Home BUSINESS U.S. Justice Department probing Visa over debit-card practices: WSJ

U.S. Justice Department probing Visa over debit-card practices: WSJ


March 19, 2021

(Reuters) – The U.S. Department of Justice is investigating whether Visa Inc is engaging in anticompetitive practices in the debit-card market, the Wall Street Journal reported on Friday, citing people familiar with the matter.

The department’s antitrust division has been probing whether Visa limited merchants’ ability to route debit-card transactions over card networks that are often less expensive, the WSJ reported.

Many of the department’s questions are focused on online debit-card transactions, but investigators are looking in to in-store issues as well, according to the report.

Visa declined to comment. The Justice Department did not immediately respond to a Reuters request for comment.

Visa shares were down 5.1% at $209.48 on Friday morning.

Merchants have long complained about the high cost of network fees, also called interchange fees, which can be 2% or more of each transaction and go to the financial institutions behind the transactions.

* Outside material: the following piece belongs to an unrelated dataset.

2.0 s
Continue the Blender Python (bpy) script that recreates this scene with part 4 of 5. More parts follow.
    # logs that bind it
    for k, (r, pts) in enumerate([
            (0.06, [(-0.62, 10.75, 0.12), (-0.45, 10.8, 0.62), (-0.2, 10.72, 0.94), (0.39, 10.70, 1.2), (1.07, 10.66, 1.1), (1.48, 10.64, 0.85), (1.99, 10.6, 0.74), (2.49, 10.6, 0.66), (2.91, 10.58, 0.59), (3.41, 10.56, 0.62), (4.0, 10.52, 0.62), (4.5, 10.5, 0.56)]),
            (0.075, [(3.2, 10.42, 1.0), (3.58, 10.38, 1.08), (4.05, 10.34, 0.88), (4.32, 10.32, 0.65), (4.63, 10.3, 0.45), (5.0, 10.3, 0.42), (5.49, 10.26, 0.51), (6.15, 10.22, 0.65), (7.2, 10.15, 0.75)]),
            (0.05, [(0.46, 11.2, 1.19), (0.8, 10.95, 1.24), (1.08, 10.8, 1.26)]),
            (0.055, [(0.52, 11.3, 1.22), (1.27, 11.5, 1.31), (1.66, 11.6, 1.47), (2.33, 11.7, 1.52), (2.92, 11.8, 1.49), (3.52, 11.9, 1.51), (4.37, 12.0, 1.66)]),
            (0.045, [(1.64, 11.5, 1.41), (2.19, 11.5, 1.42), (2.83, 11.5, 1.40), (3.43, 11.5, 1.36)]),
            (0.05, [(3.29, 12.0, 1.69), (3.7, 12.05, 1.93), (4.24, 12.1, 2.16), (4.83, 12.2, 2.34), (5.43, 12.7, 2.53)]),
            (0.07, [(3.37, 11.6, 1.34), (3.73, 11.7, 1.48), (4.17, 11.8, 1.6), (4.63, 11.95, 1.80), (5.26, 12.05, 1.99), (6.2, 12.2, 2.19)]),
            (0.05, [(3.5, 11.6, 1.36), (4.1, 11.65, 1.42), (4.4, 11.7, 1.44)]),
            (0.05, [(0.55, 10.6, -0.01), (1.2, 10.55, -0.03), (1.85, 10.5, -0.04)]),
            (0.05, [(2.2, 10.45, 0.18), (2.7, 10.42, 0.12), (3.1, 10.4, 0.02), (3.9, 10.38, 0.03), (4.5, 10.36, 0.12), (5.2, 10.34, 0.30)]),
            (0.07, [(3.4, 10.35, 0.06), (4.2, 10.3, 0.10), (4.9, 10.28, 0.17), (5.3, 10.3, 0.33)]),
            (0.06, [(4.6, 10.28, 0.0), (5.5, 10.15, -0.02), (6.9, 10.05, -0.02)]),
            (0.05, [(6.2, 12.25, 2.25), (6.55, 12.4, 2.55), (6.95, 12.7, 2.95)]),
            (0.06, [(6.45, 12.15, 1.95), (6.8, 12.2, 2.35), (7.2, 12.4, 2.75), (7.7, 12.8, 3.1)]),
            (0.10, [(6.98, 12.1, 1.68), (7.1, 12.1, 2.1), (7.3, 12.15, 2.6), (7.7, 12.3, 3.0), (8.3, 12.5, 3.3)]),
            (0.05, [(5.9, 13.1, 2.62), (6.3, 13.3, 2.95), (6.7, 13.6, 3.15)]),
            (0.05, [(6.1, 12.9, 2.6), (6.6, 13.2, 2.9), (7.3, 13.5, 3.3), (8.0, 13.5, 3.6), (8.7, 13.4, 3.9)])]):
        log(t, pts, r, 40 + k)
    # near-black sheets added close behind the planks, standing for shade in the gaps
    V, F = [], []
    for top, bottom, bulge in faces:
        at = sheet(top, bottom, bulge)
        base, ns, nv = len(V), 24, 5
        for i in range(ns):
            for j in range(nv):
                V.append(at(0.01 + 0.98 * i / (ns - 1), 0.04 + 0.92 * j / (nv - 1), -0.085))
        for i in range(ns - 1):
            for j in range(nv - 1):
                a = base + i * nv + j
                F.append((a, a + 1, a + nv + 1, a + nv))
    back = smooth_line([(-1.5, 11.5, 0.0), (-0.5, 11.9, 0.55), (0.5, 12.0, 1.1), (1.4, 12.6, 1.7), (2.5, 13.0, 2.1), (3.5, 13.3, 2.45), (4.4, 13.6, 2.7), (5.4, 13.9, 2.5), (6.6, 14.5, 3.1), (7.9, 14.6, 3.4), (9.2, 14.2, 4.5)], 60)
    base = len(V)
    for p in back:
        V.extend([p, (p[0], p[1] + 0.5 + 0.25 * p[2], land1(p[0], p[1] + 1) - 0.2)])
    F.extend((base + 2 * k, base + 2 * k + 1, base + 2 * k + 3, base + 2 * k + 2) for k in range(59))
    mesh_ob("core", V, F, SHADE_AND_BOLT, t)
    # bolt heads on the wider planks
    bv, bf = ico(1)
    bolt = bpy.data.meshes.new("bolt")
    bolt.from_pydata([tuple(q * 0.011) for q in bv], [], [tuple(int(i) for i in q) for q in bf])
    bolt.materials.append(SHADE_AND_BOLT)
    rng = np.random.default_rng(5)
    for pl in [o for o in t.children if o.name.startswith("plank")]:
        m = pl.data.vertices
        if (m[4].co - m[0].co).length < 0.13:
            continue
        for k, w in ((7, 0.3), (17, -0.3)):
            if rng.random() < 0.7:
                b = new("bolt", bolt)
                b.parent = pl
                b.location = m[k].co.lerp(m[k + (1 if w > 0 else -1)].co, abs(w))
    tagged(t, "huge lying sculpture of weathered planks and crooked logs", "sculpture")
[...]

The new probe is also examining whether the payment processor’s practices are allowing it to maintain a dominant market share unlawfully, according to the report.

While such investigations are not unusual, this one comes amid a greater interest in the digital marketplace.

Earlier this year, Visa and fintech startup Plaid Inc called off their planned $5.3 billion merger following a lawsuit from the Justice Department aimed at blocking the deal on antitrust grounds.

The Justice Department had argued that the deal “would eliminate a nascent competitive threat” to Visa, which it said was a “monopolist in online debit transactions.”